-- BEGIN --

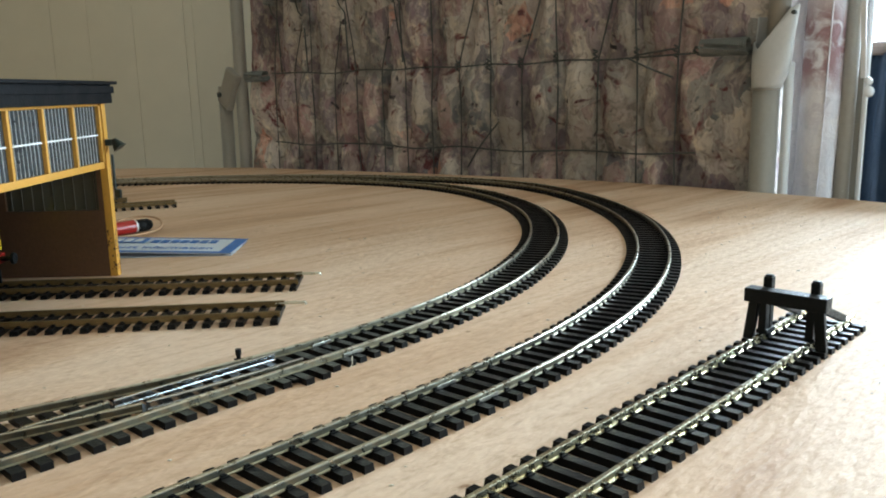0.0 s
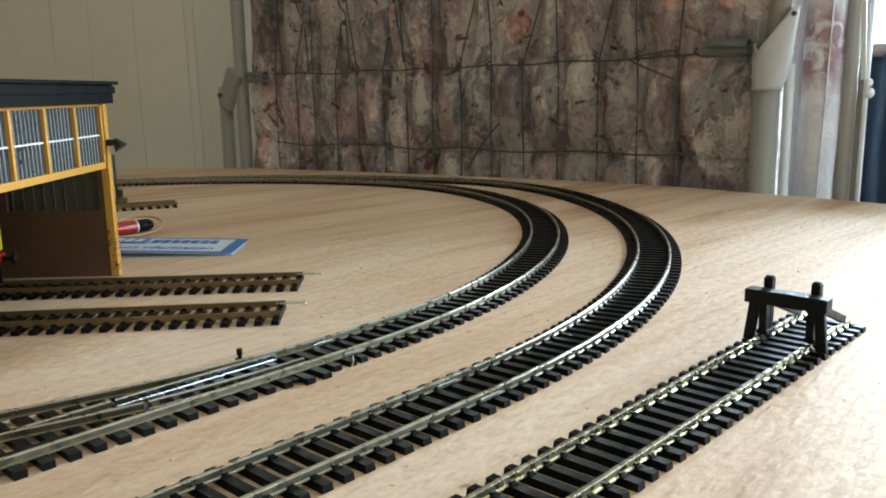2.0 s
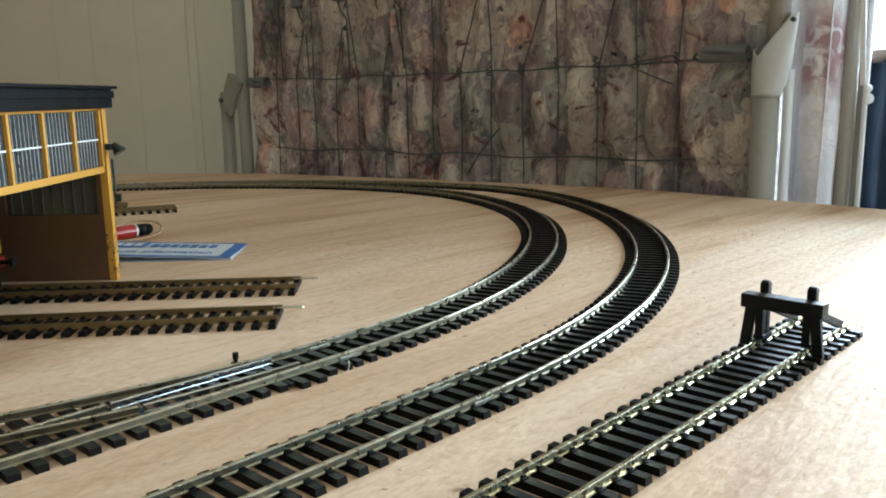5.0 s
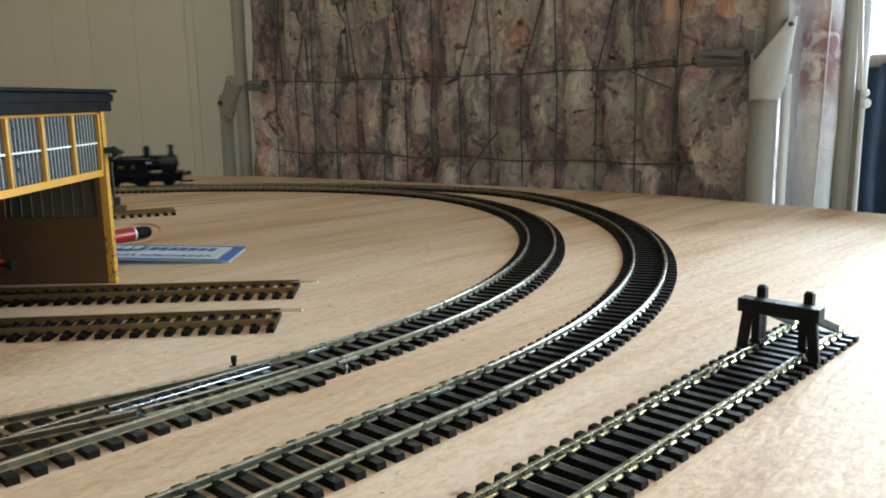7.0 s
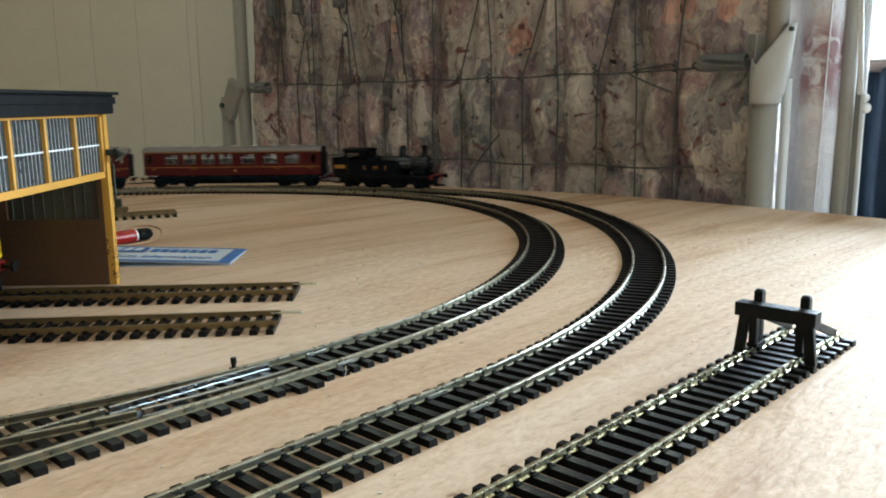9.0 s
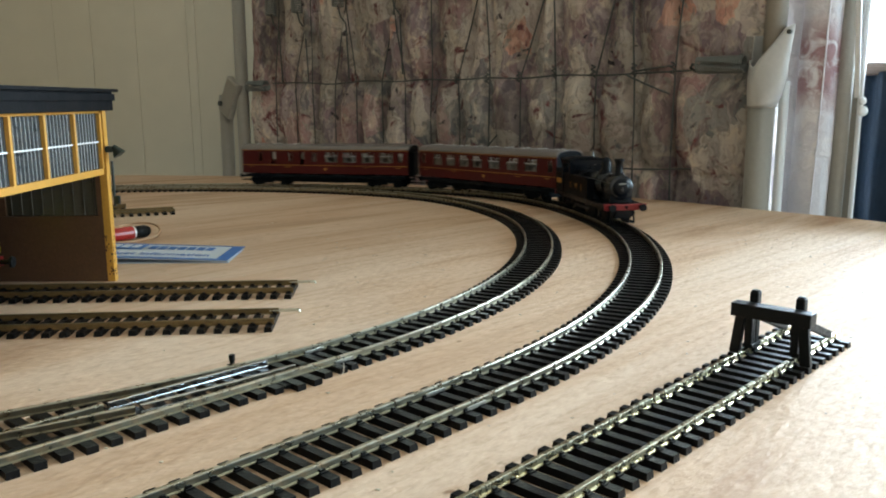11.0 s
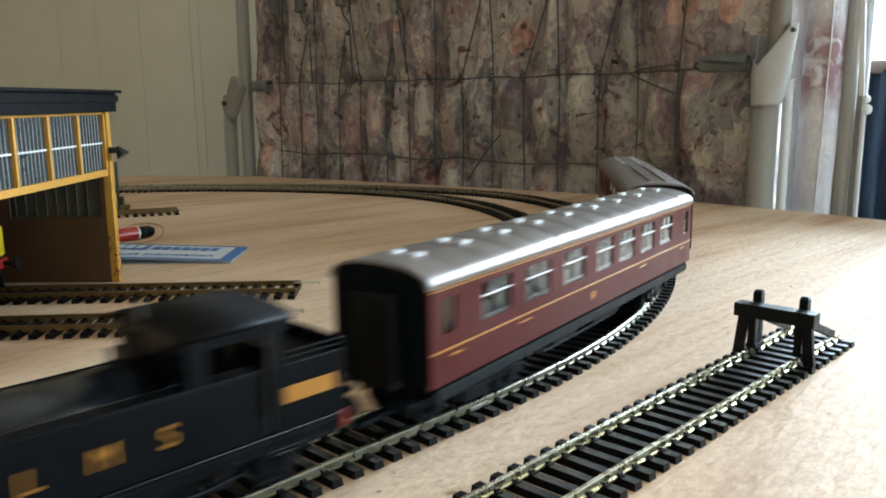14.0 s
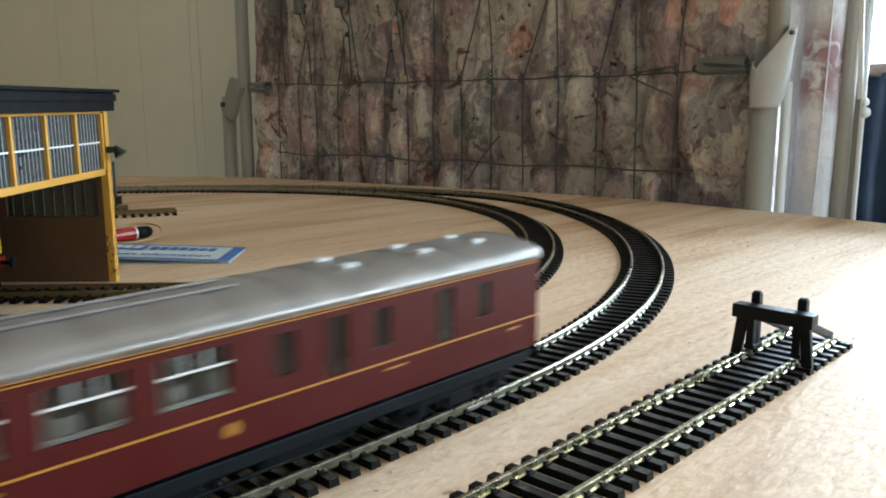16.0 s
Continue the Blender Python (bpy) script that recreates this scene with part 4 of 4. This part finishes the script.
def coach(name, label, wide, narrow, tall, vents, rods):
    co = thing(name, label, "model coach", "coaches of the train")
    L, W, z0, z1 = 0.106, 0.0168, 0.0148, 0.0425
    part("floor_pan", box(bmesh.new(), -L + 0.001, L - 0.001, -W + 0.002, W - 0.002, z0 + 0.0002, z0 + 0.0008), SEAT_GREY, co, "pale interior floor")
    opens = sorted([(x - h, x + h, 0.0282, 0.0394) for x, h in wide] + [(x - 0.0030, x + 0.0030, 0.0288, 0.0388) for x in narrow] + [(x - 0.0033, x + 0.0033, 0.0252, 0.0396) for x in tall])
    for side in (-1, 1):
        a, b = sorted((side * W, side * (W - 0.0009)))
        bm = bmesh.new()
        x = -L
        for o0, o1, zb, zt in opens:
            box(bm, x, o0, a, b, z0, z1)
            box(bm, o0, o1, a, b, z0, zb), box(bm, o0, o1, a, b, zt, z1)
            x = o1
        box(bm, x, L, a, b, z0, z1)
        bmesh.ops.remove_doubles(bm, verts=bm.verts, dist=0.00001)
        body = part("body_side", bm, MAROON, co, "maroon side with gold lining")
        f = side * (W + 0.00025)
        a, b = sorted((side * W, f))
        for zl, h in ((0.0242, 0.0005), (0.0412, 0.00025), (0.0419, 0.0003)):
            part("gold_line", box(bmesh.new(), -L, L, a, b, zl, zl + h), GOLD, body)
        bm = lathe(bmesh.new(), [(0.0016, a), (0.0016, b)], (0.004, 0, 0.0203), "Y", 14)
        part("crest", bm, GOLD, body, "small gold crest")
        for xx in (-0.094, 0.094):
            part("number_bar", box(bmesh.new(), xx - 0.0025, xx + 0.0025, a, b, 0.0222, 0.0228), GOLD, body)
        for xx in (-0.045, 0.055):
            part("lettering_bar", box(bmesh.new(), xx - 0.0035, xx + 0.0035, a, b, 0.0222, 0.0227), GOLD, body)
        for o0, o1, zb, zt in opens:
            ga, gb = sorted((side * (W - 0.0008), side * (W - 0.0004)))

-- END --

» SET TASK: Reproduce every line exactly and omit all pictures.

» TASK OUTPUT:
0.0 s
2.0 s
5.0 s
7.0 s
9.0 s
11.0 s
14.0 s
16.0 s
Continue the Blender Python (bpy) script that recreates this scene with part 4 of 4. This part finishes the script.
def coach(name, label, wide, narrow, tall, vents, rods):
    co = thing(name, label, "model coach", "coaches of the train")
    L, W, z0, z1 = 0.106, 0.0168, 0.0148, 0.0425
    part("floor_pan", box(bmesh.new(), -L + 0.001, L - 0.001, -W + 0.002, W - 0.002, z0 + 0.0002, z0 + 0.0008), SEAT_GREY, co, "pale interior floor")
    opens = sorted([(x - h, x + h, 0.0282, 0.0394) for x, h in wide] + [(x - 0.0030, x + 0.0030, 0.0288, 0.0388) for x in narrow] + [(x - 0.0033, x + 0.0033, 0.0252, 0.0396) for x in tall])
    for side in (-1, 1):
        a, b = sorted((side * W, side * (W - 0.0009)))
        bm = bmesh.new()
        x = -L
        for o0, o1, zb, zt in opens:
            box(bm, x, o0, a, b, z0, z1)
            box(bm, o0, o1, a, b, z0, zb), box(bm, o0, o1, a, b, zt, z1)
            x = o1
        box(bm, x, L, a, b, z0, z1)
        bmesh.ops.remove_doubles(bm, verts=bm.verts, dist=0.00001)
        body = part("body_side", bm, MAROON, co, "maroon side with gold lining")
        f = side * (W + 0.00025)
        a, b = sorted((side * W, f))
        for zl, h in ((0.0242, 0.0005), (0.0412, 0.00025), (0.0419, 0.0003)):
            part("gold_line", box(bmesh.new(), -L, L, a, b, zl, zl + h), GOLD, body)
        bm = lathe(bmesh.new(), [(0.0016, a), (0.0016, b)], (0.004, 0, 0.0203), "Y", 14)
        part("crest", bm, GOLD, body, "small gold crest")
        for xx in (-0.094, 0.094):
            part("number_bar", box(bmesh.new(), xx - 0.0025, xx + 0.0025, a, b, 0.0222, 0.0228), GOLD, body)
        for xx in (-0.045, 0.055):
            part("lettering_bar", box(bmesh.new(), xx - 0.0035, xx + 0.0035, a, b, 0.0222, 0.0227), GOLD, body)
        for o0, o1, zb, zt in opens:
            ga, gb = sorted((side * (W - 0.0008), side * (W - 0.0004)))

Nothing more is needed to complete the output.